The challenge of differentiation extends beyond Android. Most smartphone users do not care what their new phone runs on, as long as it delivers the usual set of promises: social networking, browsing, games, email, videos and music. What lies underneath the layer of apps is largely immaterial.

Juniper Research, in its Smartphone Futures study, has forecast slower growth for the ultra-premium and premium smartphone sectors. Fortunes in this segment will depend largely on “clear differentiation within a crowded market”.

The only exception seems to be Apple. When it introduces a new feature, it automatically becomes the gold standard against which the competition is benchmarked. It does not matter that others have tried out similar ideas before, such as voice commands or fingerprint scanners on phones.

Colour us impressed

The first thing you notice about a phone is its colour and shape. And this is where most vendors differentiate. A brand with bold colour choices is Nokia. Its Lumia phones in bright reds and banana yellows can be spotted a mile away.

Motorola has made colour customisation a key feature of the Moto X phones. Using the online Moto Maker tool, buyers can choose from 18 back-panel colours, seven accents and two front panels. This tool is currently available only in the US.
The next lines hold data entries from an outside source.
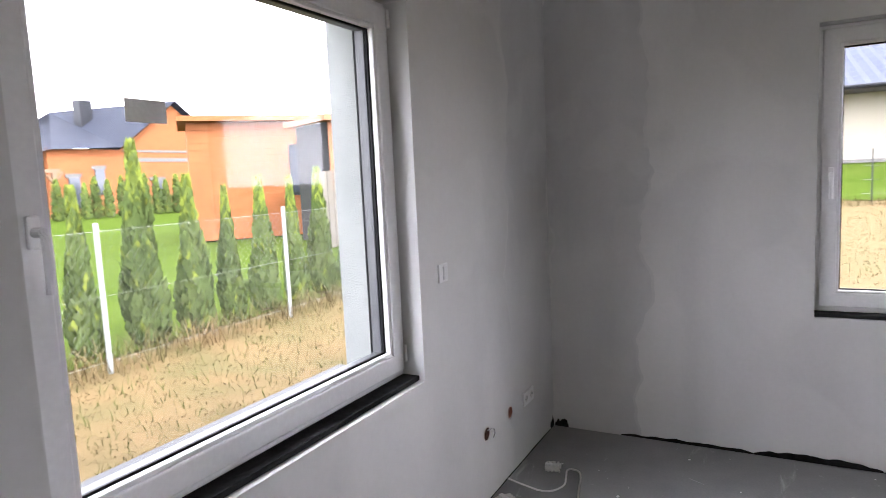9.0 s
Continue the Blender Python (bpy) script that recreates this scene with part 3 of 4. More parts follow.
# ---- thermostat on the brown boards ----
th = thing("thermostat", "round white thermostat with a dark display on a square plate", "thermostat", pose(1.528, 2.0, 1.210))
part("back_plate", box(-0.052, 0.030, -0.008, 0, -0.048, 0.044, 0.003), M_PLASTIC, th)
part("body", cyl((0.004, -0.0225, 0), (0, 1, 0), 0.042, 0.0145, seg=40, bevel=0.006), M_PLASTIC, th)
part("display", cyl((0.004, -0.0240, 0), (0, 1, 0), 0.0235, 0.003, seg=36, bevel=0.001), M_DARK_PLASTIC, th)
part("lug", box(0.026, 0.036, -0.006, 0, 0.040, 0.052, 0.001), M_RUBBER, th)

# ---- wiring and pipes on the green boards (local: x right = -y of the world, y into the wall) ----
G_WALL = lambda y, z: pose(2.134, y, z, 0, 0, -90)
jb = thing("hanging_wall_boxes", "two white terminal boxes dangling on wires from a hole", "electrical box", G_WALL(1.835, 1.20))
part("recess", cyl((-0.030, -0.002, 0.030), (0, 1, 0), 0.030, 0.0018, seg=24), M_TERRA, jb)
for k, (cx, cz, tilt, dep) in enumerate(((-0.092, -0.016, 6, 0.045), (0.016, -0.004, -12, 0.075))):
    bx = part("box", box(-0.036, 0.036, -0.020, 0.020, -0.032, 0.032, 0.004), M_PLASTIC, jb)
    bx.matrix_basis = pose(cx, -dep, cz, 10, tilt, 12 * (1 - 2 * k))
    part("clip", box(-0.02, 0.02, 0.0205, 0.030, -0.036, -0.028, 0.001), M_RUBBER, bx)
part("wire", tube([(-0.03, -0.003, 0.03), (-0.045, -0.05, 0.050), (-0.07, -0.06, 0.045), (-0.10, -0.05, 0.050)], 0.003, 6), M_ORANGE, jb)
part("wire", tube([(-0.02, -0.003, 0.03), (0.0, -0.05, 0.048), (0.02, -0.075, 0.028)], 0.003, 6), M_RUBBER, jb)
part("wire", tube([(-0.035, -0.003, 0.025), (-0.05, -0.05, 0.040), (-0.09, -0.045, 0.018)], 0.003, 6), M_COPPERISH, jb)
part("connector", box(-0.115, -0.092, -0.062, -0.044, 0.044, 0.062, 0.002), M_ORANGE, jb)
part("seal_ring", ring_frame(-0.005, 0.055, -0.09, -0.03, 0.012, -0.008, -0.001, 0.002), M_PLASTIC, jb)
part("seal_edge", box(-0.008, 0.060, -0.0075, -0.001, -0.096, -0.0915), M_RUBBER, jb)


def pipe_stub(y, z, r, material, inner, label):
    p = thing("pipe_stub", label, "pipe", G_WALL(y, z), group="pipe stubs in the green wall")
    part("hole", cyl((0.006, -0.0016, 0.004), (0, 1, 0), r * 1.45, 0.0012, seg=20), M_RUBBER, p)
    tilt = Vector((-0.25, -1, -0.15)).normalized()
    part("pipe", cyl((0, 0, 0), tilt, r, 0.036, r * 0.94, 20, bevel=0.002), material, p)
    part("bore", cyl(tuple(tilt * 0.0355), tilt, r * 0.66, 0.0012, seg=18), inner, p)


pipe_stub(1.452, 0.598, 0.016, M_COPPERISH, M_TERRA, "short red pipe stub sticking out of green boards")
pipe_stub(1.352, 0.572, 0.016, M_GREYPIPE, M_RUBBER, "short grey pipe stub sticking out of green boards")
pipe_stub(1.372, 0.530, 0.014, M_RUBBER, M_GREYPIPE, "black cable bundle stub below two pipes")

# ---- screws, filler and edging of the boards ----
screw_mesh = mesh_from(cyl((0, -0.0008, 0), (0, 1, 0), 0.0052, 0.0014, 0.0046, 10), "screw", M_SCREW)


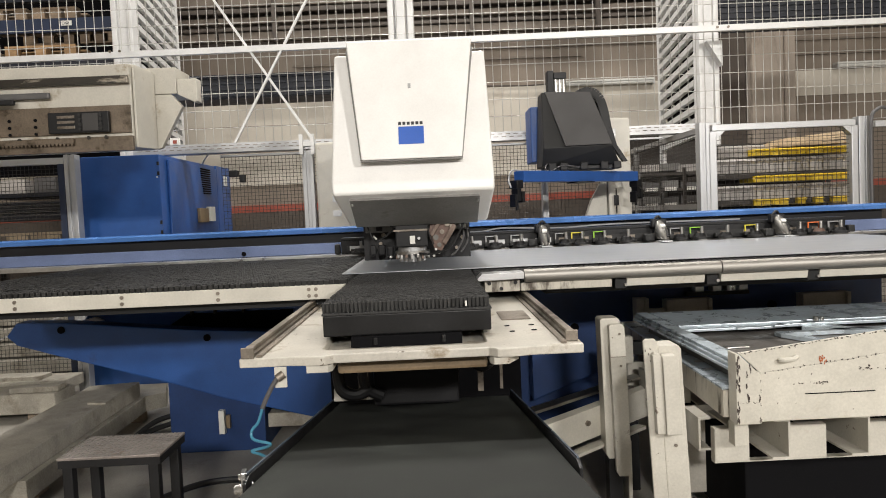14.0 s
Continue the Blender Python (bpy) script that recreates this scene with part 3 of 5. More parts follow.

If you liked the gold iPhone and were wishing there was an Android equivalent, Samsung now has a gold Galaxy S4.

Sizing phones up

The main element on touchscreen phones is the screen itself. Which means most smartphones end up looking very similar. Size becomes a clear way of differentiation. And with the rise of phablets, the conversation has shifted from thinness to bigness. The current leader is Sony’s Xperia Z Ultra with its 6.4-inch screen. Nokia has joined the fray with its 6-inch Lumia 1520 encased in its signature bright shells.

Fit and finish

Samsung is known for its plastic phones and flimsy back panels. But a few companies go out of their way to construct phones with metal and premium materials. Apple is renowned for build quality, and Nokia has earned a fan following for its high-quality polycarbonate shells. On the Android side of things, HTC has taken the lead with the HTC One and its zero-gap all-aluminum body.

Shape of things to come

The latest experiments from Samsung and LG suggest flexible displays are the future. In the meantime, you can choose from two uniquely shaped phones: the banana-shaped LG G Flex, which promises to curve around your cheeks; and the Samsung Galaxy Round, which curves along the Y-axis and should be easier to carry in your pant pockets. Whether such phones will tempt you to ditch brick-shaped phones remains to be seen.

Say cheese

Would you buy a phone because it has a camera better than some DSLRs? Nokia hopes you will with its Lumia 1020, which has a 41-megapixel sensor. Similarly, Sony claims its flagship Xperia Z1 has been built with the same components as its compact digital cameras. Samsung has gone a step further and integrated a camera with 10x optical zoom lens into the Galaxy Zoom.

Transforming act

Motorola was in the spotlight in 2011, when it demonstrated an accessory that had a 10.1-inch screen, a keyboard and trackpad, battery, USB ports and speakers. Called the Lapdock, it was almost a laptop. The brains came from certain Motorola phones, when they were docked into the accessory. In theory, you could turn your phone into a laptop, but in practice, the software was clunky and the Lapdock too expensive.

Asus has its Padfone variants, where you get a 10-inch dumb display with a docking slot at the back — plug in a phone and it transforms into a full-featured tablet. The Alcatel One Touch Hero comes with a phone case that has an embedded e-Ink display, transforming the phone into a dedicated eBook reader.

Into the water

Sony has tried to be different by making its top-end Xperia phones water friendly. You can not only take these to the beach, but also for a dip for some underwater photography. Apparently, outside of Japan, these are the only waterproof phones you can buy. They have IP55/8 ratings — and are waterproof up to a depth of 1.5 metres in fresh water.

Note it down

Samsung created this scribble -away category and dominates it. The Galaxy Note series comes with note-taking as its unique-selling point. Its stylus, unlike the plastic sticks of yore, is a pressure-sensitive Wacom digitiser, turning the Note into a viable option for scribbling notes, graphics and memos. Samsung has added special features such as pop-ups and previews, which appear when you hover with the stylus on certain apps.

Alcatel’s 6-inch One Touch Hero also has note-taking capabilities. Sony has dispensed with the stylus altogether with its Z Ultra. You can pick up any pencil and start jotting away on the screen. This approach is, however, not pressure sensitive.

Offbeat layouts

Some Android brands have experimented with buttons — hardware versions and capacitive ones that respond to touch.

But with the G2, LG has removed these buttons and put them on the back of the phone. This allows for a smaller bezel size and better ergonomics. It becomes easier to operate the phone single-handedly, but there is a learning curve here.